Private Jet Interiors Are Now Canvases for Artistic, One-of-a-Kind Creations. Here’s How the Designs Get Made.

Private Jet Interiors Are Now Canvases for Artistic, One-of-a-Kind Creations. Here’s How the Designs Get Made.

A custom aircraft interior can be inspired by anything. Take the sophisticated, moody, and detail-rich cabin of Project Thunderbird, the notion for which came from a chair. “The owner thought the available interior choices were bland, so he asked me for ideas,” says London-based designer Colin Radcliffe, who started the project facing the vast, empty cabin of an ACJ319neo, which has up to 115 seats in its commercial Airbus version.

Seeking a unique look, Radcliffe seized on an object his client loved: an early-20th-century Macassar-ebony chair by Émile-Jacques Ruhlmann, a leading figure of the Art Deco movement. “From that, I came up with drawings inspired by an era of bygone travel, as glamorous and elegant as an Odeon-style 1930s ocean liner,” says Radcliffe. “I loved the idea of layers of book-matched veneers and unlacquered brass fittings that gain a patina with age.”

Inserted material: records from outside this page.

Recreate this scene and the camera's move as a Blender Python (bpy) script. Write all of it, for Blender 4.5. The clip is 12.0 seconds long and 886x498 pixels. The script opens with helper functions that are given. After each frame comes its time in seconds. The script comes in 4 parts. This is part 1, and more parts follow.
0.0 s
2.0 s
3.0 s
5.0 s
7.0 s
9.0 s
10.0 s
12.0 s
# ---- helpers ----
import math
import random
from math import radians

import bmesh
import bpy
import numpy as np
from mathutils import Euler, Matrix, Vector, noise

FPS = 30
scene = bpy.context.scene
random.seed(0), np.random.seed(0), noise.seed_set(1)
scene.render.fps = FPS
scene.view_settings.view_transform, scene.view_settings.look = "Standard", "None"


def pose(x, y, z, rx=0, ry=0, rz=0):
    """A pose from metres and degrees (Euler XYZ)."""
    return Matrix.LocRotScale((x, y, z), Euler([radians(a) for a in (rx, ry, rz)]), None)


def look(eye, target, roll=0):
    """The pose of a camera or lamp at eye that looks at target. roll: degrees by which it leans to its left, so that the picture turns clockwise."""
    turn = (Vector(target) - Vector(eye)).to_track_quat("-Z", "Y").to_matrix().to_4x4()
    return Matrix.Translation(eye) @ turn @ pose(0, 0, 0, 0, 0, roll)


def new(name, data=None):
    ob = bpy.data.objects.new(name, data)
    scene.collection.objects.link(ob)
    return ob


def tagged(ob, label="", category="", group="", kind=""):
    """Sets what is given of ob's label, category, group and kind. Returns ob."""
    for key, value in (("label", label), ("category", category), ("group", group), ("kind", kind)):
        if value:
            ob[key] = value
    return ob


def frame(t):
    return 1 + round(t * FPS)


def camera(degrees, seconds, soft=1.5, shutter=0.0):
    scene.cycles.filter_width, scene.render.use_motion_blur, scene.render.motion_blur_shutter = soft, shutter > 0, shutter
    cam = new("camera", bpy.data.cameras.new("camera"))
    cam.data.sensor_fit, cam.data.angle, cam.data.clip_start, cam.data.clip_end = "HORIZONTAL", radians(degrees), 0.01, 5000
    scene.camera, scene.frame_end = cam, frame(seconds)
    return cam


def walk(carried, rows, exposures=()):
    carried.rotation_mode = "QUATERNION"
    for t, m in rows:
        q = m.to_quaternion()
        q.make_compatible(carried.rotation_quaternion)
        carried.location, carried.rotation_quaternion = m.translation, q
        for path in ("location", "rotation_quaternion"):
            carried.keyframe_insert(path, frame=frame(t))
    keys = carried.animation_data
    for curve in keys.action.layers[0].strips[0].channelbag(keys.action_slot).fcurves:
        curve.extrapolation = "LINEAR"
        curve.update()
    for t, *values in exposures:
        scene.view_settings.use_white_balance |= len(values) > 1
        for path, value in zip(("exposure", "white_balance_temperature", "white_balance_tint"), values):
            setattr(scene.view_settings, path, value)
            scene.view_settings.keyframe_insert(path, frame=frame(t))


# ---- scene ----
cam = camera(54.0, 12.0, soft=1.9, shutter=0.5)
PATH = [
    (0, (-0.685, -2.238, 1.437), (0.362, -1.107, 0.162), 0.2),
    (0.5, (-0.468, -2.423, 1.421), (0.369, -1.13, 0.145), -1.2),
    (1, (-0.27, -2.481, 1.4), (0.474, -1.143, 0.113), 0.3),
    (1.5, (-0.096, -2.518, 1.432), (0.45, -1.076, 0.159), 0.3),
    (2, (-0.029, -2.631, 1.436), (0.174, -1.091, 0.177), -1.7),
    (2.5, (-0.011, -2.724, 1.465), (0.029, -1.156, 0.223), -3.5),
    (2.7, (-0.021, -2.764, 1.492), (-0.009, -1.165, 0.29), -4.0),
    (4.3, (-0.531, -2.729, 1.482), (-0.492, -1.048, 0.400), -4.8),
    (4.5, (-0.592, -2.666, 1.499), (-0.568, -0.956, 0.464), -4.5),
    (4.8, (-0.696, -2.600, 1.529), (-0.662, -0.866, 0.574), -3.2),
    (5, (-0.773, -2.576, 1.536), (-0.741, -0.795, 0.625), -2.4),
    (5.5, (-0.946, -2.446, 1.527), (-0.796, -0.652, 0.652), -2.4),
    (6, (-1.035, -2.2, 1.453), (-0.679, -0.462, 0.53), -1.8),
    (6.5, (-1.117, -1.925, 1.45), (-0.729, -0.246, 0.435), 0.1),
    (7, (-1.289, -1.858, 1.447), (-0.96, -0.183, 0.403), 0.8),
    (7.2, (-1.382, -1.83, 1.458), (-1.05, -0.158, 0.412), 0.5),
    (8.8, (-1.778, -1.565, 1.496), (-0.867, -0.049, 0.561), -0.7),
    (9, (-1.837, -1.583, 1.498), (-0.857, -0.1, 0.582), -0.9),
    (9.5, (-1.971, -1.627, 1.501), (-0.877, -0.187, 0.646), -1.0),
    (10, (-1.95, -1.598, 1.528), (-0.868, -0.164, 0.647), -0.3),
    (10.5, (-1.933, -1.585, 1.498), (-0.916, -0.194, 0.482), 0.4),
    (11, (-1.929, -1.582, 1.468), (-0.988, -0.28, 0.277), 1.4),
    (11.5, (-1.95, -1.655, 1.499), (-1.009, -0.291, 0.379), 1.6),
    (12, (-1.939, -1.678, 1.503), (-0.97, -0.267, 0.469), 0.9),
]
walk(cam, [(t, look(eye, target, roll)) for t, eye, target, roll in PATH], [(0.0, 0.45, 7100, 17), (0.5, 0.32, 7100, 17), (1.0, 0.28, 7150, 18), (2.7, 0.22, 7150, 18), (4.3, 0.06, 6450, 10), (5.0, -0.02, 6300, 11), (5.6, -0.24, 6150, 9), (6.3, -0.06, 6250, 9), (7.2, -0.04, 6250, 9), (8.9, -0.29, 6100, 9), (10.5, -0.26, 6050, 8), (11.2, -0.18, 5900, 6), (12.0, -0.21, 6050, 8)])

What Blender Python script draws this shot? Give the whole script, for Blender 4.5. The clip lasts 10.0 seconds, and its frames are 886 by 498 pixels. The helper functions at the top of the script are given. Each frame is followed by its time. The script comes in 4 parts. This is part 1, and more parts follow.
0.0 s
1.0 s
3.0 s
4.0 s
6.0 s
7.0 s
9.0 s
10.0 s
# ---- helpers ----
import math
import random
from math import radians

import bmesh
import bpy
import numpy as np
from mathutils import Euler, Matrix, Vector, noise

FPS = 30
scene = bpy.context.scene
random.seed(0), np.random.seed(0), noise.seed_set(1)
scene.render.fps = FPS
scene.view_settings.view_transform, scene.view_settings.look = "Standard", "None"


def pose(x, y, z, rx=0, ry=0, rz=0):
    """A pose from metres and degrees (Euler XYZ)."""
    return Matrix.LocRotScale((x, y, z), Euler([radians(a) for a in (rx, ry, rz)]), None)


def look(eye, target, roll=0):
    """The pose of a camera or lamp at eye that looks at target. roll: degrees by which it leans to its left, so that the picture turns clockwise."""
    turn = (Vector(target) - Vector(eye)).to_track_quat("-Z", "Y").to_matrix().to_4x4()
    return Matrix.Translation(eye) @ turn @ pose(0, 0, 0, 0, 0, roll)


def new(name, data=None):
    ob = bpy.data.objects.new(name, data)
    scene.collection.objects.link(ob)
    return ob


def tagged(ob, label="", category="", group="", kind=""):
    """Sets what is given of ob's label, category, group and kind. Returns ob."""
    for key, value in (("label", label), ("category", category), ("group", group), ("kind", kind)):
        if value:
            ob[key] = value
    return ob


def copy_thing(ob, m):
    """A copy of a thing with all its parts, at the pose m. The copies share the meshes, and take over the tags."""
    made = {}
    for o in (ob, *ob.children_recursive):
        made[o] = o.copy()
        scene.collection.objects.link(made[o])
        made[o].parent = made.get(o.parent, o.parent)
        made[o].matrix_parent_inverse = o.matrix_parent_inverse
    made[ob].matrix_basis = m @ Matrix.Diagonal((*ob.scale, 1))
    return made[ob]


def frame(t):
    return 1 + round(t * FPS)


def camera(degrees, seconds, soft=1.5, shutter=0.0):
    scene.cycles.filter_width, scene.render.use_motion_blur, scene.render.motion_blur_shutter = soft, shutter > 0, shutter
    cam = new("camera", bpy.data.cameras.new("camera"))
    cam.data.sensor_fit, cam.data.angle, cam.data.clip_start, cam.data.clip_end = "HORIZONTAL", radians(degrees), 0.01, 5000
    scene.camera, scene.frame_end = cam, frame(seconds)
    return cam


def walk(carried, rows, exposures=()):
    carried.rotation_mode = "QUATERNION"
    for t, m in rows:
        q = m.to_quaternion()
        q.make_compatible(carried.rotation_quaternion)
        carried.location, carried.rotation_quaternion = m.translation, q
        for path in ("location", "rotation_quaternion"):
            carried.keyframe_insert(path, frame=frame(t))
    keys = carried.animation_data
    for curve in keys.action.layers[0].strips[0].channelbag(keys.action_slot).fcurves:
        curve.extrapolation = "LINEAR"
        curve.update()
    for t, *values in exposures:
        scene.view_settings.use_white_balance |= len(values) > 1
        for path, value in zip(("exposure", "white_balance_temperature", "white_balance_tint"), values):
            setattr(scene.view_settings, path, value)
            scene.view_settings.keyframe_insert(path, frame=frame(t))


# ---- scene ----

But for an interior specialist—especially one like Radcliffe, who typically works on private residences, not aircraft—the concept can often be at odds with the realities of a large, long-range jet. “Not all designers understand the constraints,” says Jeremie Caillet, senior vice president of regional operations at Jet Aviation in Basel, Switzerland, where Thunderbird’s interior was completed. “An airplane isn’t a house or a yacht, so we work closely with them to achieve producible, certifiable results.”

Building and installing a custom interior in a “green” aircraft—one received from the manufacturer as an olive-drab canvas awaiting finish work—is neither quick nor simple, particularly since more owners are insisting on one-of-a-kind looks.

“We sometimes start talking to clients 14 months before the aircraft reaches us,” says Ashley Moulton, a senior interior designer for aviation-services company Comlux Completion, as we tour its first ACJ TwoTwenty project, just weeks from fruition, at the company’s Indianapolis facility.


The six-zone business jet, tail number 9H-Five (referring to its Dubai-based owner, Five Hotels and Resorts), has been in the hangar for 14 months, several months longer than planned, because it was the first TwoTwenty undergoing completions. The customer selected from among 77 possible floorplans—and hundreds of fabrics, leathers, woods, and metals—for what is now the open, contemporary 16-seat cabin.

“Every new program has challenges, but in this case, we were developing multiple living-area modules and options so the clients had their layout preferences,” says Daron Dryer, Comlux Completion’s CEO. Outfitting 9H-Five proved to be a steep learning curve for the Comlux team, but with the system now in place, subsequent TwoTwenty aircraft should move through completions in a much shorter time frame.

The broad stylistic differences between the two cabins attest to the wide range of possibilities that exist—not to mention build complexities. Jet Aviation’s specialists spent a month putting together a stylized sunburst pattern, with 180 thin “rays” of four different veneers, separated by slender brass strips, filling an entire bulkhead. “Each piece was placed and manipulated by hand,” says Caillet, noting the sunburst design was used on four such installations.

Another bulkhead in the office is finished in velvet and embroidered in gold-silk thread, and the bathroom is a study in Nero Portoro marble and beige onyx. Meanwhile, the bulkheads hide hundreds of yards of bundled wiring, air ducts, and soundproofing materials.

Since everything in the aircraft must be lightweight and fireproof to pass certification, creative solutions are often necessary. For stone countertops, Comlux uses a significantly lighter composite look-alike, while real, razor-thin wood veneers are bonded to acoustic-foam panels. Monuments—galleys, lavatories, and stowage compartments—are finished in workshops, then moved to a mock-up of the plane.

It’s a one-to-one scaled floorplan with exact interior dimensions,” Dryer says. “We carry out multiple inspections, and only after passing those does it go into the aircraft.” Between engineering, production, quality control, and certification, hundreds of workers leave their marks on the cabin.

Jet Aviation and Comlux Completion both understand that the process is time-sensitive, since owners have often been waiting several years from initially choosing the aircraft to taking delivery. “Our engineering and production teams start work as soon as the design is finalized, so a large portion of the interior is finished before the aircraft shows up,” says Caillet. “As soon as it arrives, we are ready to start installation.”